Reproduce every line of the material below, but drop the pictures.

Data block:
BEGIN
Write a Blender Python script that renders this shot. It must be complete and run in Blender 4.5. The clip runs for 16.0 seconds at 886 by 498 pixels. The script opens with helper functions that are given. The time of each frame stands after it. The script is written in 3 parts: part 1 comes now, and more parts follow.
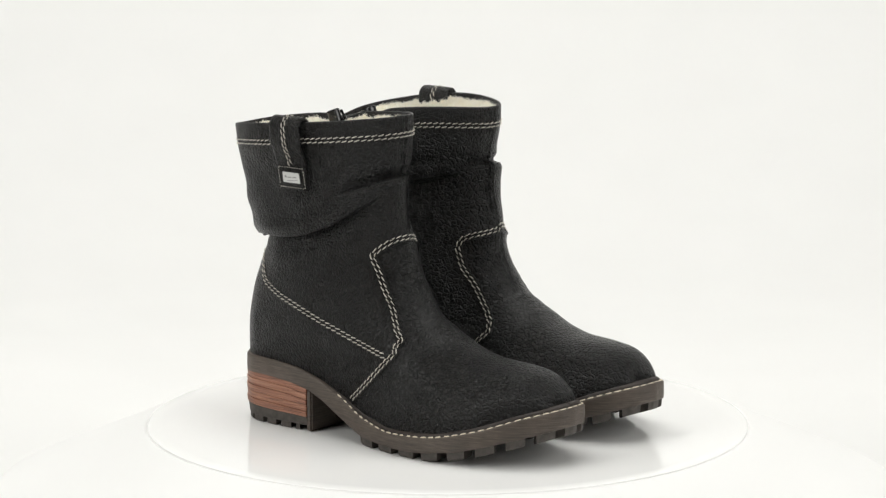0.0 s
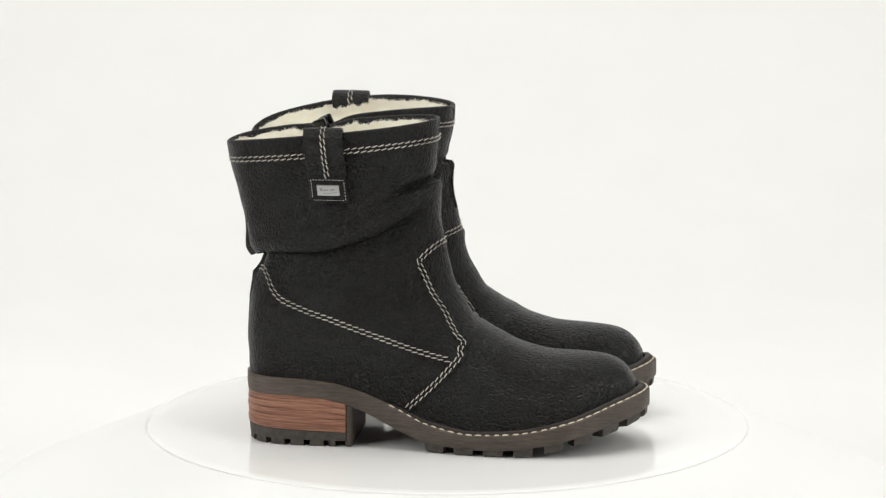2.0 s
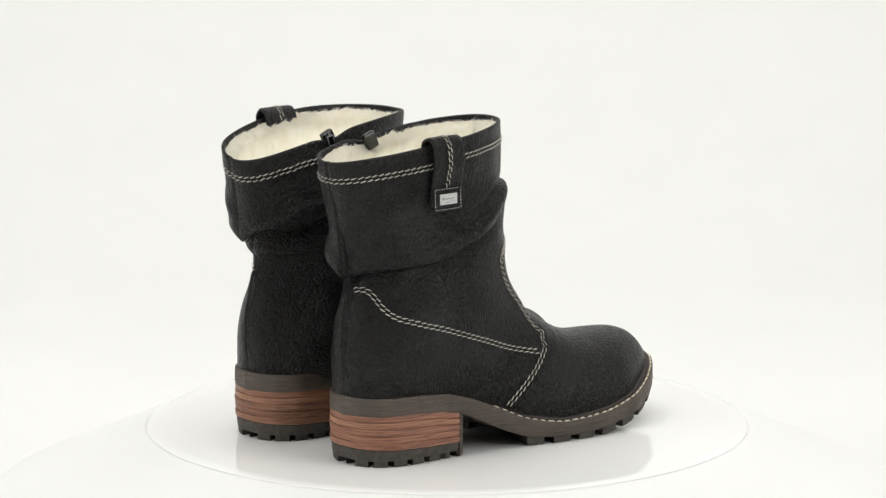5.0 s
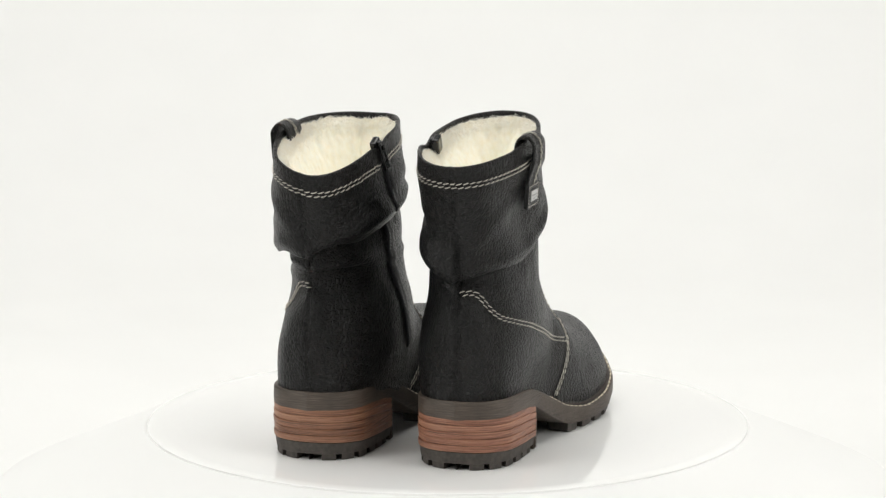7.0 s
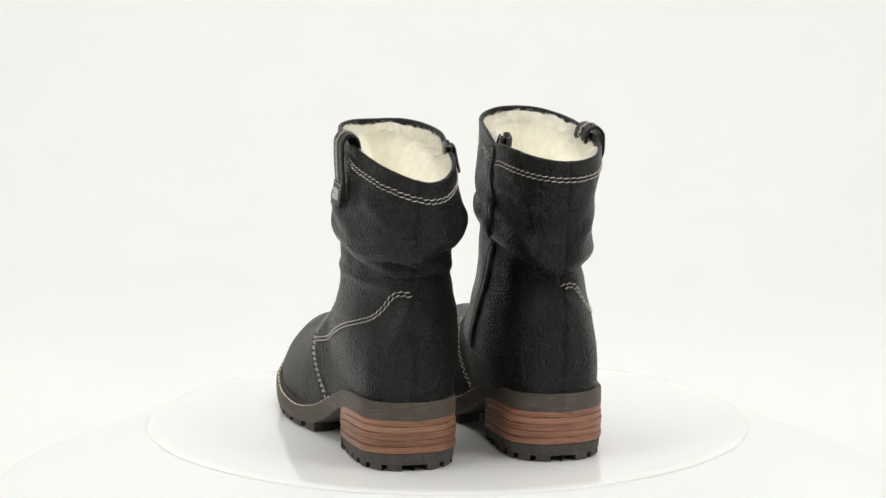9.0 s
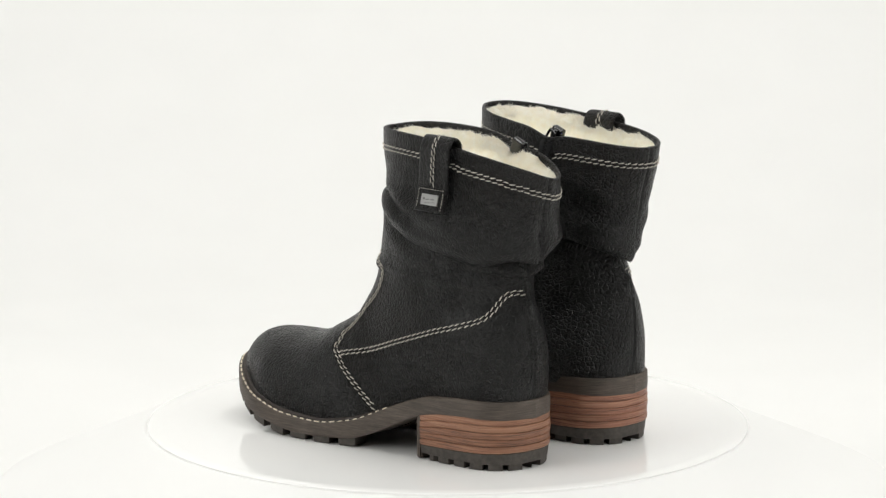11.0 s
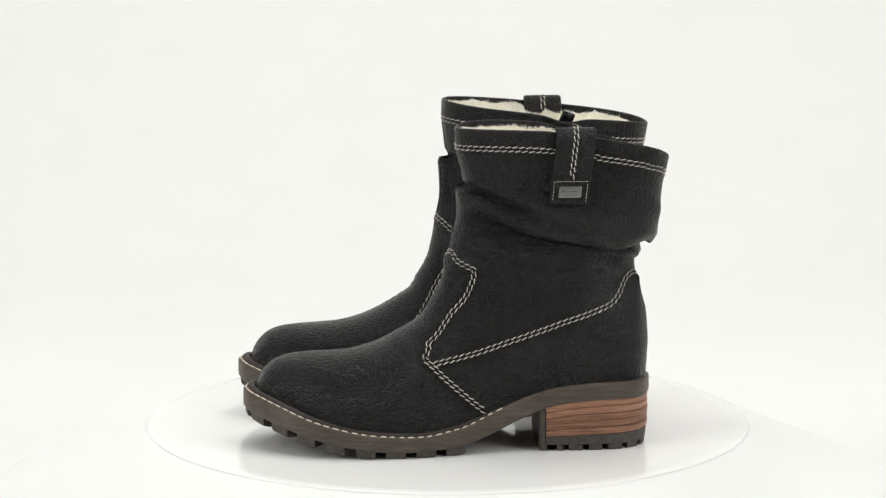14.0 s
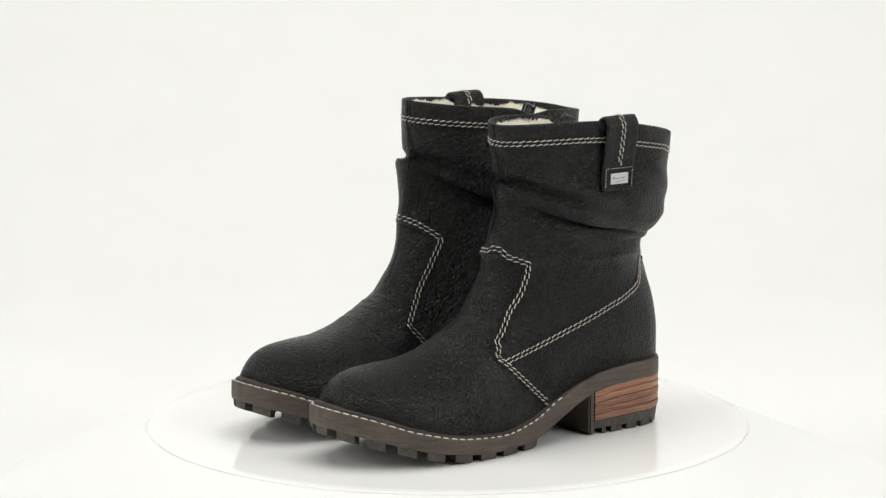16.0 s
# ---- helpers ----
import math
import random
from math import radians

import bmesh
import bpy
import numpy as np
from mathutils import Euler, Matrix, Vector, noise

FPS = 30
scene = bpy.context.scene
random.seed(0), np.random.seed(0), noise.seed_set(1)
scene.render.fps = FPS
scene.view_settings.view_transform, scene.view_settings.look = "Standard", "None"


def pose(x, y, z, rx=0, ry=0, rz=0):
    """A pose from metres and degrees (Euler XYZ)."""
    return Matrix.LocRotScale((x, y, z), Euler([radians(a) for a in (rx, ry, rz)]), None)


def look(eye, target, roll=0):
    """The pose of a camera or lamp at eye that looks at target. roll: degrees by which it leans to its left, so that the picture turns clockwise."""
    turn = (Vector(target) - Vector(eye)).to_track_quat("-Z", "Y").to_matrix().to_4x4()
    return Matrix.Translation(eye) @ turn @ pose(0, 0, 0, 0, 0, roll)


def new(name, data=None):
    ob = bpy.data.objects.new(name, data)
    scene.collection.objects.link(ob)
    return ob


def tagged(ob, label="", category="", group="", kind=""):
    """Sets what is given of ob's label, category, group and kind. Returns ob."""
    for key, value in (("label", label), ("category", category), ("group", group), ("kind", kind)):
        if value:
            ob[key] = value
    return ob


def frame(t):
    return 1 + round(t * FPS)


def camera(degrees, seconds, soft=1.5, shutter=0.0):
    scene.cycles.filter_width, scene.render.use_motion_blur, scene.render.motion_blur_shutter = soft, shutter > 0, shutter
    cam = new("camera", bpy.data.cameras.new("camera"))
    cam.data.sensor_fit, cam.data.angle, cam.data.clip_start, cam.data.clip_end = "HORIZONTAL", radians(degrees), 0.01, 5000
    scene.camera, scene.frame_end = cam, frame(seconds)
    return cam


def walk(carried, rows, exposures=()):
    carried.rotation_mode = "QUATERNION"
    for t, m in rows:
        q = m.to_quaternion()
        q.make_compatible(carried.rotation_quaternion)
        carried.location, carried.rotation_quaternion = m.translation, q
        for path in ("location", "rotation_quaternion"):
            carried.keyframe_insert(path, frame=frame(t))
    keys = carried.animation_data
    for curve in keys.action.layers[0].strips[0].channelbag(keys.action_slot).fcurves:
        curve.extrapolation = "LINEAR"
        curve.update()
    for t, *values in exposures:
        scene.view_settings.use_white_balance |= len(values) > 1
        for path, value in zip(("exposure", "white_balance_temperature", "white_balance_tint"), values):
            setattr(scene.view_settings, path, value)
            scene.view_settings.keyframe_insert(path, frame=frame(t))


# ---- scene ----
from mathutils.bvhtree import BVHTree

# ---------- camera (stands still) ----------
cam = camera(13.755, 16.0, soft=1.35)
EYE = (-0.0029, -2.653, 0.6155)
TILT = radians(10.348)
VIEW = look(EYE, (EYE[0], EYE[1] + math.cos(TILT), EYE[2] - math.sin(TILT)))
walk(cam, [(0.0, VIEW), (16.0, VIEW)])

SPIN = 15.922          # degrees a second, anticlockwise from above
TIMES = [i * 0.5 for i in range(33)]


def spin(t):
    return Matrix.Rotation(radians(SPIN * (t - 8.0)), 4, "Z")


# ---------- light: white photo studio with softboxes, plus an added backdrop fill ---
world = bpy.data.worlds.new("studio_air")
world.use_nodes = True
world.node_tree.nodes["Background"].inputs[0].default_value = (0.95, 0.97, 1.0, 1)
world.node_tree.nodes["Background"].inputs[1].default_value = 0.02
scene.world = world
scene.view_settings.exposure = -0.235


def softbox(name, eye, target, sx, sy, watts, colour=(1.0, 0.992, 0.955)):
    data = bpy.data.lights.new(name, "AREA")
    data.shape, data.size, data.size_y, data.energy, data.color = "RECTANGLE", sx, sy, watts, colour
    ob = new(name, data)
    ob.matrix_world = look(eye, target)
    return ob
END
Correct response:
Write a Blender Python script that renders this shot. It must be complete and run in Blender 4.5. The clip runs for 16.0 seconds at 886 by 498 pixels. The script opens with helper functions that are given. The time of each frame stands after it. The script is written in 3 parts: part 1 comes now, and more parts follow.
0.0 s
2.0 s
5.0 s
7.0 s
9.0 s
11.0 s
14.0 s
16.0 s
# ---- helpers ----
import math
import random
from math import radians

import bmesh
import bpy
import numpy as np
from mathutils import Euler, Matrix, Vector, noise

FPS = 30
scene = bpy.context.scene
random.seed(0), np.random.seed(0), noise.seed_set(1)
scene.render.fps = FPS
scene.view_settings.view_transform, scene.view_settings.look = "Standard", "None"


def pose(x, y, z, rx=0, ry=0, rz=0):
    """A pose from metres and degrees (Euler XYZ)."""
    return Matrix.LocRotScale((x, y, z), Euler([radians(a) for a in (rx, ry, rz)]), None)


def look(eye, target, roll=0):
    """The pose of a camera or lamp at eye that looks at target. roll: degrees by which it leans to its left, so that the picture turns clockwise."""
    turn = (Vector(target) - Vector(eye)).to_track_quat("-Z", "Y").to_matrix().to_4x4()
    return Matrix.Translation(eye) @ turn @ pose(0, 0, 0, 0, 0, roll)


def new(name, data=None):
    ob = bpy.data.objects.new(name, data)
    scene.collection.objects.link(ob)
    return ob


def tagged(ob, label="", category="", group="", kind=""):
    """Sets what is given of ob's label, category, group and kind. Returns ob."""
    for key, value in (("label", label), ("category", category), ("group", group), ("kind", kind)):
        if value:
            ob[key] = value
    return ob


def frame(t):
    return 1 + round(t * FPS)


def camera(degrees, seconds, soft=1.5, shutter=0.0):
    scene.cycles.filter_width, scene.render.use_motion_blur, scene.render.motion_blur_shutter = soft, shutter > 0, shutter
    cam = new("camera", bpy.data.cameras.new("camera"))
    cam.data.sensor_fit, cam.data.angle, cam.data.clip_start, cam.data.clip_end = "HORIZONTAL", radians(degrees), 0.01, 5000
    scene.camera, scene.frame_end = cam, frame(seconds)
    return cam


def walk(carried, rows, exposures=()):
    carried.rotation_mode = "QUATERNION"
    for t, m in rows:
        q = m.to_quaternion()
        q.make_compatible(carried.rotation_quaternion)
        carried.location, carried.rotation_quaternion = m.translation, q
        for path in ("location", "rotation_quaternion"):
            carried.keyframe_insert(path, frame=frame(t))
    keys = carried.animation_data
    for curve in keys.action.layers[0].strips[0].channelbag(keys.action_slot).fcurves:
        curve.extrapolation = "LINEAR"
        curve.update()
    for t, *values in exposures:
        scene.view_settings.use_white_balance |= len(values) > 1
        for path, value in zip(("exposure", "white_balance_temperature", "white_balance_tint"), values):
            setattr(scene.view_settings, path, value)
            scene.view_settings.keyframe_insert(path, frame=frame(t))


# ---- scene ----
from mathutils.bvhtree import BVHTree

# ---------- camera (stands still) ----------
cam = camera(13.755, 16.0, soft=1.35)
EYE = (-0.0029, -2.653, 0.6155)
TILT = radians(10.348)
VIEW = look(EYE, (EYE[0], EYE[1] + math.cos(TILT), EYE[2] - math.sin(TILT)))
walk(cam, [(0.0, VIEW), (16.0, VIEW)])

SPIN = 15.922          # degrees a second, anticlockwise from above
TIMES = [i * 0.5 for i in range(33)]


def spin(t):
    return Matrix.Rotation(radians(SPIN * (t - 8.0)), 4, "Z")


# ---------- light: white photo studio with softboxes, plus an added backdrop fill ---
world = bpy.data.worlds.new("studio_air")
world.use_nodes = True
world.node_tree.nodes["Background"].inputs[0].default_value = (0.95, 0.97, 1.0, 1)
world.node_tree.nodes["Background"].inputs[1].default_value = 0.02
scene.world = world
scene.view_settings.exposure = -0.235


def softbox(name, eye, target, sx, sy, watts, colour=(1.0, 0.992, 0.955)):
    data = bpy.data.lights.new(name, "AREA")
    data.shape, data.size, data.size_y, data.energy, data.color = "RECTANGLE", sx, sy, watts, colour
    ob = new(name, data)
    ob.matrix_world = look(eye, target)
    return ob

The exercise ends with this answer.